В то же время, в отличие от свидетельства исповедь не требует завершённости на уровне текста и не стремится к ней; смыслообразующая целостность определяется здесь не отвлечённой презумпцией «провиденциального собеседника», а неизбывным переживанием актуальности Адресата исповеди, его живого присутствия. Самоутверждаясь в отталкивании от греховного бытия, слово исповеди вместе с тем словно бы добровольно приносит себя в жертву — именно этим воссоздавая трансонтологизм человеческой жизни, её бытийственное самопреодоление в Духе.
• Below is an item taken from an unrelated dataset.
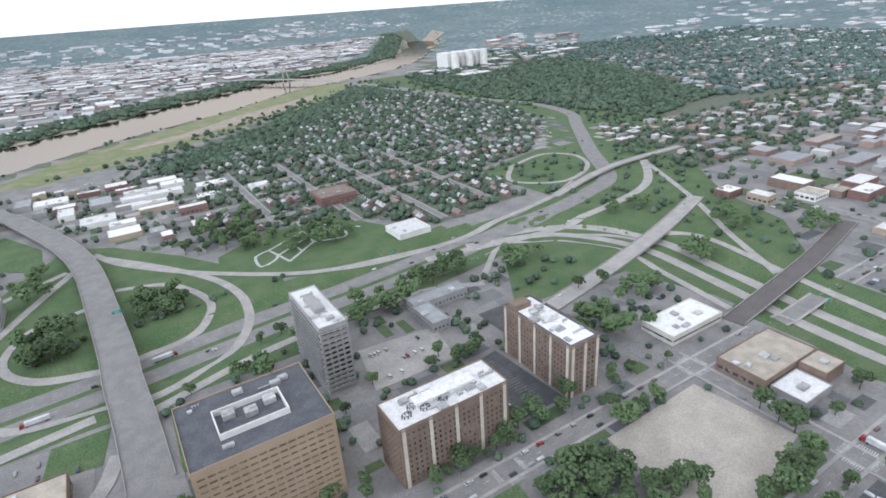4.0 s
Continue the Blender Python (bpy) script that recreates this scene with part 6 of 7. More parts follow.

Для современного сознания, утратившего определённость божественного присутствия, но не умеющего найти опору в собственном «я», исповедь — эта confessio вне всяких конфессий — оказывается трагическим парадоксом, сродни надежде и любви. В отчуждении от канонической церковной ситуации (возвратиться к которой слишком легко) всё семиотическое поведение современного человека способно приобретать оттенок исповеди, не приносящей удовлетворения, но неизбежной. Исповедальность разлита по поверхности нашей культуры, по стенам великого платоновского котлована, зачастую оставаясь единственным, хотя и невероятным способом преодолеть молчание.
- [1] Житие Сергия Радонежского // Памятники литературы Древней Руси: XIV — середина XVI века. — М.: Худ. лит., 1981. — С.262. (Ср.: Там же. — С.258,406).
- [2] Ср.: «Смыслами я называю ответы на вопросы. То, что ни на какой вопрос не отвечает, лишено для нас смысла». (Бахтин М.М. Эстететика словесного творчества. — М.: Искусство, 1979. — С.350.
- [3] Малахов В.А. Iснування як респонденцiя: паралелi мiж вченням хасидiв i фiлософiею вдячностi у Г. Сковороди // Jews and Slavs. Vol.5. Jerusalem: The Hebrew University, 1996. P.87-100.
- [4] Бубер М. Хасидские рассказы // Избранные произведения. — Иерусалим: Библиотека — Алия, 1979. — С.146.